ADAM: Well, didn't know how to make one.

BARBARA: Appointment for what?

MISS ARGENTINA: What do you want?

BARBARA: We need some help.

MISS ARGENTINA: Ha! Already? Just bit the big one two months ago and you want help.

ADAM: Two months. What does that have to do with anything?

MISS ARGENTINA: You're gonna use up all your help vouchers: D-90s. You spend 125 years on earth actually in that house during which you get only three class-one D-90 intercessions with Juno. You probably haven't read through the manual completely yet. You'll have to wait if you don't have an appointment.

ADAM: An appointment with whom?

MISS ARGENTINA: For Juno, your caseworker.

This is one of the most depressing (and hilarious scenes) in the whole movie. The Maitlands arrive in the afterlife and find out that it's one big bureaucracy. Not so different from real life after all.

BARBARA: Adam, is this what happens when you die?

MISS ARGENTINA: This is what happens when you die. That is what happens when he dies. And that is what happens when they die. It's all very personal. And I'll tell you something—if I knew then what I know now, I wouldn't have had my little accident.

Miss Argentina probably would have wanted to die in a way she could still look glamorous. That makes us wonder—why don't Adam and Barbara look more like people who drowned? Shouldn't they be a little blue at least?

JUNO: What's wrong? 

BARBARA: We're very unhappy.

JUNO: What did you expect?
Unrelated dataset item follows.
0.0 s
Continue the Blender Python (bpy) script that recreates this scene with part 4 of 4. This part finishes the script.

You're dead. 

Another running joke: they're not so much unhappy about being dead as they are about the Deetzes remodeling their house.

LYDIA: They don't wanna come down.

DELIA: Charles...

OTHO: Why not?

LYDIA: I think the reason is, is that they were trying to scare you away, and you didn't get scared.
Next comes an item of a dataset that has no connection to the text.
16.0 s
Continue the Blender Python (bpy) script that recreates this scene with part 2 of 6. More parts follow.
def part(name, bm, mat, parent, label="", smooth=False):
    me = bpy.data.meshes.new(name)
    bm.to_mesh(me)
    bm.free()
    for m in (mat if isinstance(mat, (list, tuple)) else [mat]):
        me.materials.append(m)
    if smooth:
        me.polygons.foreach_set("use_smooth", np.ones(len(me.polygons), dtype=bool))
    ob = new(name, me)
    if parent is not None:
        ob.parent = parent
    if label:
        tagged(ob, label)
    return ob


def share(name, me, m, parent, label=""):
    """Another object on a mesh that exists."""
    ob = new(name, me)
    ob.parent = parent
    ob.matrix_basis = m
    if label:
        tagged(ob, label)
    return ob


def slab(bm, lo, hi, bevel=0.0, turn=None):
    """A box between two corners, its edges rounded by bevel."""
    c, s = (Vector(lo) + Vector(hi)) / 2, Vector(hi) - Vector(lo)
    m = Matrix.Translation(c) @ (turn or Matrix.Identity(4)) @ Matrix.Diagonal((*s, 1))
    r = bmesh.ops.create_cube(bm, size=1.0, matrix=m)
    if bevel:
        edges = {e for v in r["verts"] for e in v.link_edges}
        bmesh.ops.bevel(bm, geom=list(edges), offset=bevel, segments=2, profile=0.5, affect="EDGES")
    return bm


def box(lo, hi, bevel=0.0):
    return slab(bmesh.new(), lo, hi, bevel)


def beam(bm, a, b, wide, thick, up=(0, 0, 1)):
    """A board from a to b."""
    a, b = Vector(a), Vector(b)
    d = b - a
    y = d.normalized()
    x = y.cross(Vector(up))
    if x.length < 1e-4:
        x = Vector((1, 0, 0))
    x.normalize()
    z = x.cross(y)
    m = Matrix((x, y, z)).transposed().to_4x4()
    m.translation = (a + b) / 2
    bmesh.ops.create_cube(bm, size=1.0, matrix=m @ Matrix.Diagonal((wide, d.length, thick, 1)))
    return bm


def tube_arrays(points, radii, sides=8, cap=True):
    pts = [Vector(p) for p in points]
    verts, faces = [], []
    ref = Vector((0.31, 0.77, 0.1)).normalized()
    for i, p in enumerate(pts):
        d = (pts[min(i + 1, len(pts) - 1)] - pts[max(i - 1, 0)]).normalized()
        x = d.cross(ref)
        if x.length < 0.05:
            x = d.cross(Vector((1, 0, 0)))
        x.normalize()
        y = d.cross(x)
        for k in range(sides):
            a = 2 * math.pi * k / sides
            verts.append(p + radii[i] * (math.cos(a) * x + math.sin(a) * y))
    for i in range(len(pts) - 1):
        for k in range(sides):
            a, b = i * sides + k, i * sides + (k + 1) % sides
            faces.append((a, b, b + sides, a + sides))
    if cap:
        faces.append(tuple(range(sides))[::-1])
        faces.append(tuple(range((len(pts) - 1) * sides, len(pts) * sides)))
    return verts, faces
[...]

DELIA: Please, they're dead. It's a little late to be neurotic.

Why do you think Delia's so unfazed about ghosts in the house?

JUNO: You two have really screwed up! I received word that you allowed yourselves to be photographed. And you let Betelgeuse out and didn't put him back. And you let Otho get hold of The Handbook!

ADAM: The Handbook? When?

JUNO: Never trust the living! We cannot have a routine haunting like yours provide proof that there is existence beyond death.

If the powers that be over in the Death Bureaucracy are so worried about someone accidentally providing proof that there's life beyond death, then maybe they shouldn't leave so many new dead people alone to fend for themselves.

LYDIA: He told me that if I let him out he would take me to the other side to find you.

BARBARA: No, Lydia, we're dead.

LYDIA: I wanna be dead, too.

BARBARA: No! Lydia, being dead really doesn't make things any easier.

ADAM: Listen to her on this, Lydia. This is something we know a lot about.

Lydia really does hate her life. It's not a pose.